We do distinguish, it is true, between those who were employed doing more and less dangerous things and we particularly support those who were on the front line in places such as Helmand in Afghanistan, but I assure noble Lords that we are aware of our legal and our moral responsibility to assist those who suffer as a result of conflict generally. Over and above that, we have a comprehensive approach to assisting those in need who are outside the UK, whom the UNHCR considers in need of resettlement and whom we accept under one of our programmes, particularly the Gateway programme and, more recently, as we heard in the previous debate, the Syrian vulnerable persons relocation programme.

We also accept that we have an additional responsibility to those who have worked for the UK Government in conflict zones. Perhaps it would help if I explain briefly what those arrangements are, because I think there has been some misunderstanding. The numbers that the noble Lord, Lord Ashdown, quoted are not correct. In Afghanistan, we engaged around 7,000 staff during our operations, around half of whom were English-speaking interpreters. There are two schemes designed to assist these former interpreters and other locally engaged staff who are in Afghanistan. First, there is the redundancy scheme, introduced in 2013 in response to the military draw-down. For those who qualify, there is a range of in-country packages of assistance, but also, for those who meet certain criteria, relocation to the UK along with their immediate dependants.
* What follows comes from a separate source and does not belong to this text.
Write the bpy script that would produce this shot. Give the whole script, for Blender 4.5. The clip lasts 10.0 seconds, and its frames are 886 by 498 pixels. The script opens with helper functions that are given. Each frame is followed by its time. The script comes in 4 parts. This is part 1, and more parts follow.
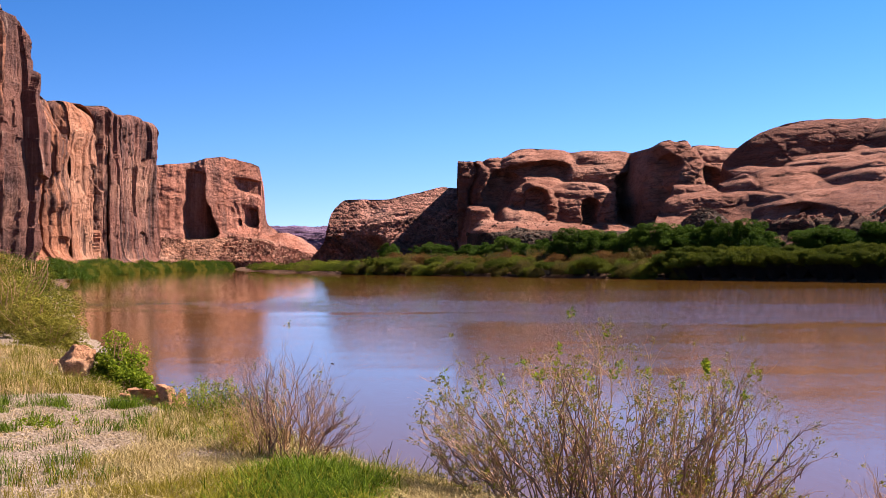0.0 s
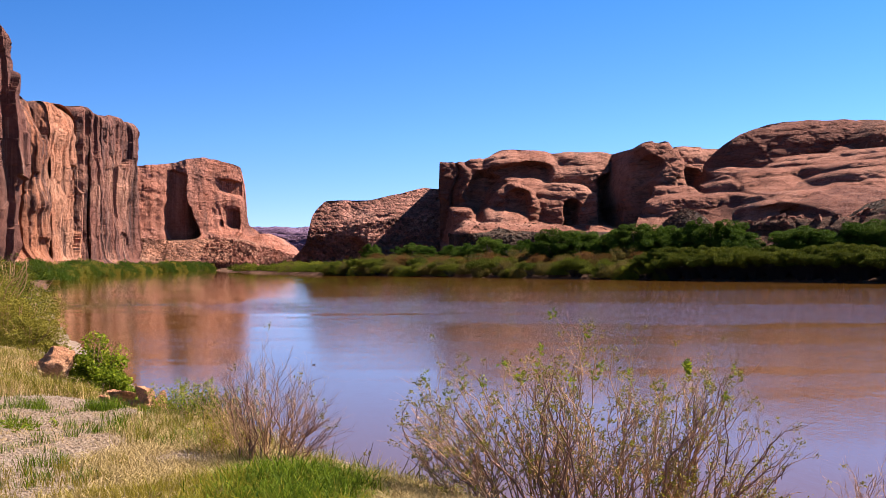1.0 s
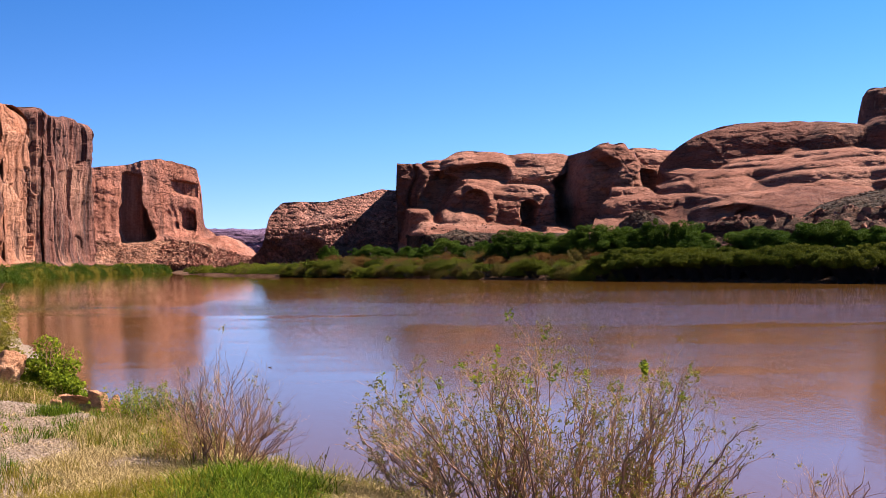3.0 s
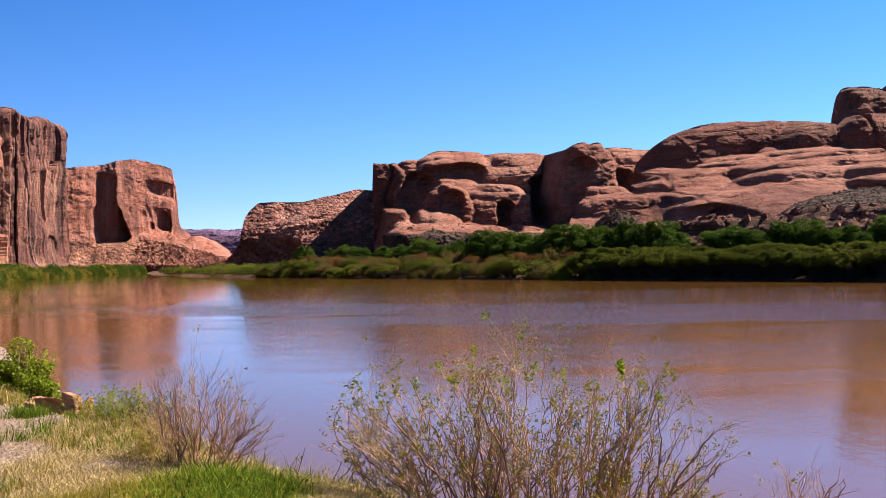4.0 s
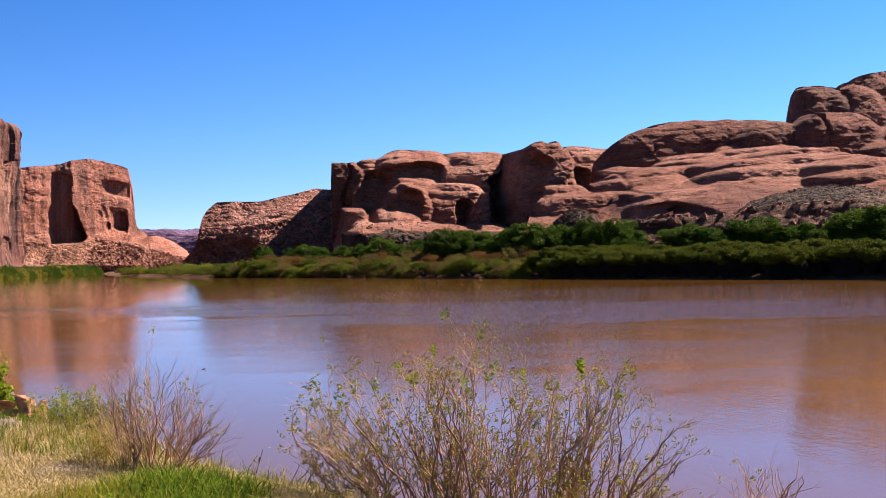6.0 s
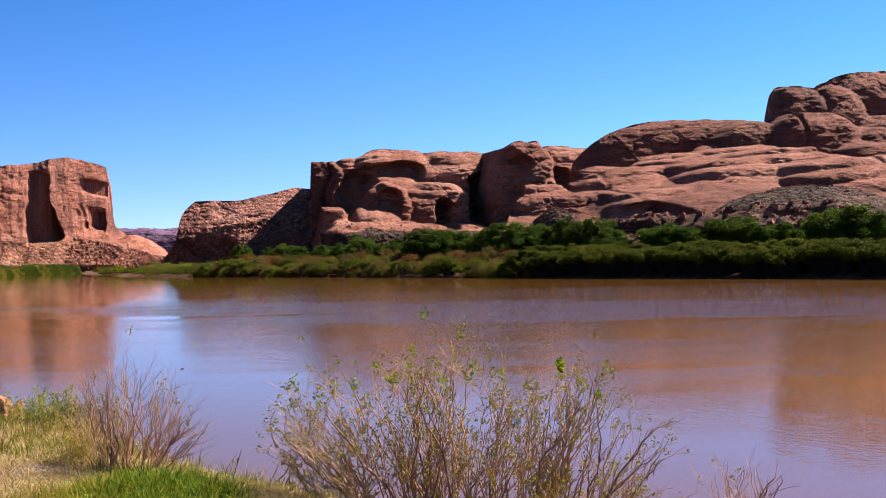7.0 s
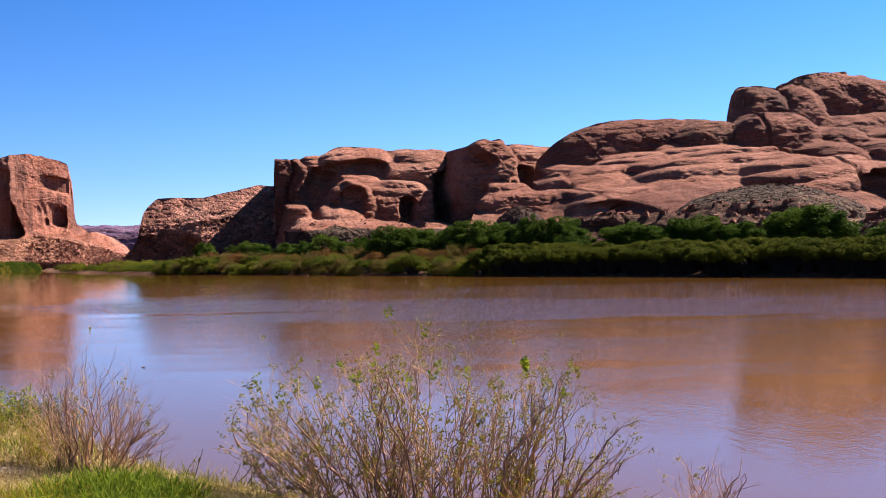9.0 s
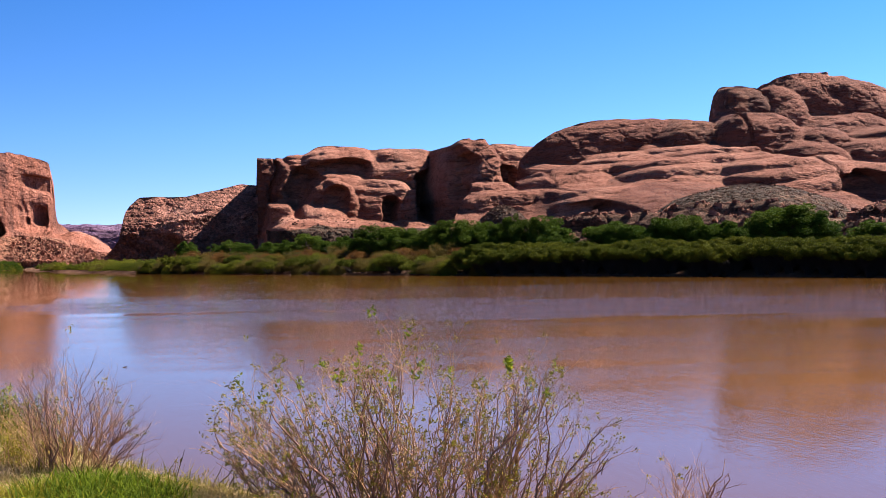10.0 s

Under this scheme, up to the end of February 2016 more than 600 Afghan civilians have been relocated to the UK. This is completely distinct from our refugee resettlement programmes.

The second scheme is the scheme that was mentioned by the noble Lord, Lord Ashdown, which is the intimidation policy—personally, I think it should have been the anti-intimidation policy. This is designed to provide advice and support to any serving or former staff member whose safety has been threatened. So that applies to anyone, whether they resigned long before the draw-down or not—anyone can apply under this policy. That is regardless of the dates or duration of their employment or the role that they held working for us in Afghanistan. Anyone who was employed by the Government, or on associated programmes, can apply. Investigations take place and mitigation measures can be put in place. These can range from providing specific security advice to assistance to relocate the staff member within the country. In the most extreme cases, it could mean relocation to the UK. We have supported around 300 staff members through this intimidation policy, which is regularly reviewed. In the case of Iraq, the numbers are rather larger.